__The problem__. Transcribe the lines below verbatim, skipping the images.

────

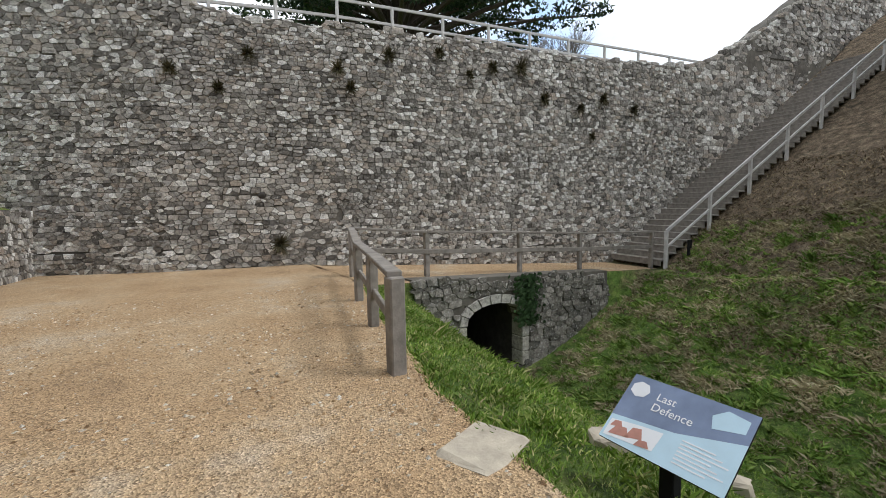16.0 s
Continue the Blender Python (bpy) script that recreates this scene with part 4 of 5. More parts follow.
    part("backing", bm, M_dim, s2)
    leaded_window(house, A2, B2, 1.2, 2.2, 5.1, 6.5, 2, seed=81, lattice=0.14, surround=0.1, mull=0.1)
    bm = bmesh.new()
    dressed(bm, o, d, nrm, 2.75, 3.95, -0.1, 0.06, -0.3, 0.18, 0.02)
    dr = part("doorway", bm, M_buff, house, "stone doorway with a grey part-glazed door")
    for u0, u1, v0, v1 in ((2.62, 2.86, 0.0, 0.7), (2.66, 2.86, 0.705, 2.1), (3.86, 4.1, 0.0, 0.9), (3.86, 4.04, 0.905, 2.1), (2.55, 4.12, 2.1, 2.3)):
        bm = bmesh.new()
        dressed(bm, o, d, nrm, u0, u1, v0, v1, -0.3, 0.04, 0.02)
        part("frame_stone", bm, M_buff, dr)
    bm = bmesh.new()
    dressed(bm, o, d, nrm, 2.86, 3.86, 0.06, 1.0, -0.32, -0.26, 0.01)
    for u0, u1, v0, v1 in ((2.86, 2.98, 1.0, 2.1), (3.74, 3.86, 1.0, 2.1), (2.98, 3.74, 2.0, 2.1), (3.34, 3.38, 1.0, 2.0), (2.98, 3.74, 1.32, 1.36), (2.98, 3.74, 1.66, 1.7)):
        dressed(bm, o, d, nrm, u0, u1, v0, v1, -0.32, -0.26, 0.004)
    part("door_leaf", bm, M_greydoor, dr, "grey-mauve painted plank door")
    bm = bmesh.new()
    dressed(bm, o, d, nrm, 2.98, 3.74, 1.0, 2.0, -0.295, -0.285, 0)
    part("pane", bm, M_glass, dr)
    bm = bmesh.new()
    dressed(bm, o, d, nrm, 3.72, 3.76, 0.95, 1.15, -0.26, -0.22, 0.008)
    part("door_handle", bm, M_iron, dr)


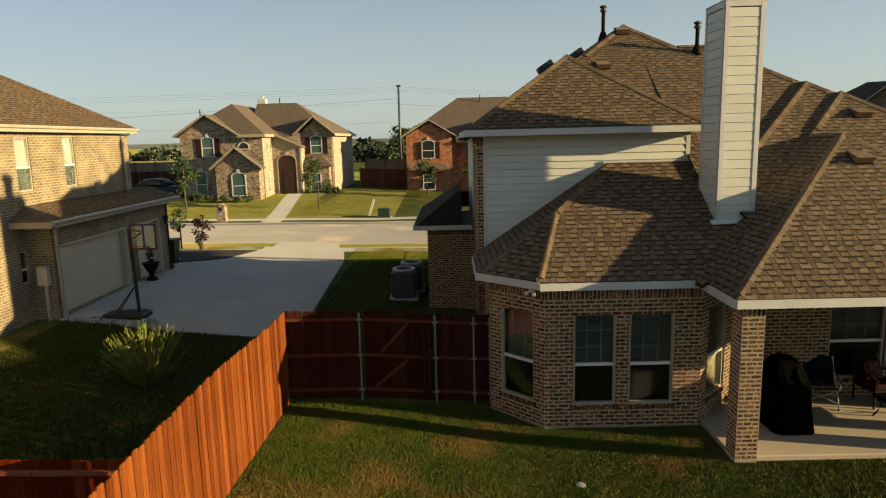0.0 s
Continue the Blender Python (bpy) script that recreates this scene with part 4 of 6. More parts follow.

────

__Exercise output__.
16.0 s
Continue the Blender Python (bpy) script that recreates this scene with part 4 of 5. More parts follow.
    part("backing", bm, M_dim, s2)
    leaded_window(house, A2, B2, 1.2, 2.2, 5.1, 6.5, 2, seed=81, lattice=0.14, surround=0.1, mull=0.1)
    bm = bmesh.new()
    dressed(bm, o, d, nrm, 2.75, 3.95, -0.1, 0.06, -0.3, 0.18, 0.02)
    dr = part("doorway", bm, M_buff, house, "stone doorway with a grey part-glazed door")
    for u0, u1, v0, v1 in ((2.62, 2.86, 0.0, 0.7), (2.66, 2.86, 0.705, 2.1), (3.86, 4.1, 0.0, 0.9), (3.86, 4.04, 0.905, 2.1), (2.55, 4.12, 2.1, 2.3)):
        bm = bmesh.new()
        dressed(bm, o, d, nrm, u0, u1, v0, v1, -0.3, 0.04, 0.02)
        part("frame_stone", bm, M_buff, dr)
    bm = bmesh.new()
    dressed(bm, o, d, nrm, 2.86, 3.86, 0.06, 1.0, -0.32, -0.26, 0.01)
    for u0, u1, v0, v1 in ((2.86, 2.98, 1.0, 2.1), (3.74, 3.86, 1.0, 2.1), (2.98, 3.74, 2.0, 2.1), (3.34, 3.38, 1.0, 2.0), (2.98, 3.74, 1.32, 1.36), (2.98, 3.74, 1.66, 1.7)):
        dressed(bm, o, d, nrm, u0, u1, v0, v1, -0.32, -0.26, 0.004)
    part("door_leaf", bm, M_greydoor, dr, "grey-mauve painted plank door")
    bm = bmesh.new()
    dressed(bm, o, d, nrm, 2.98, 3.74, 1.0, 2.0, -0.295, -0.285, 0)
    part("pane", bm, M_glass, dr)
    bm = bmesh.new()
    dressed(bm, o, d, nrm, 3.72, 3.76, 0.95, 1.15, -0.26, -0.22, 0.008)
    part("door_handle", bm, M_iron, dr)


0.0 s
Continue the Blender Python (bpy) script that recreates this scene with part 4 of 6. More parts follow.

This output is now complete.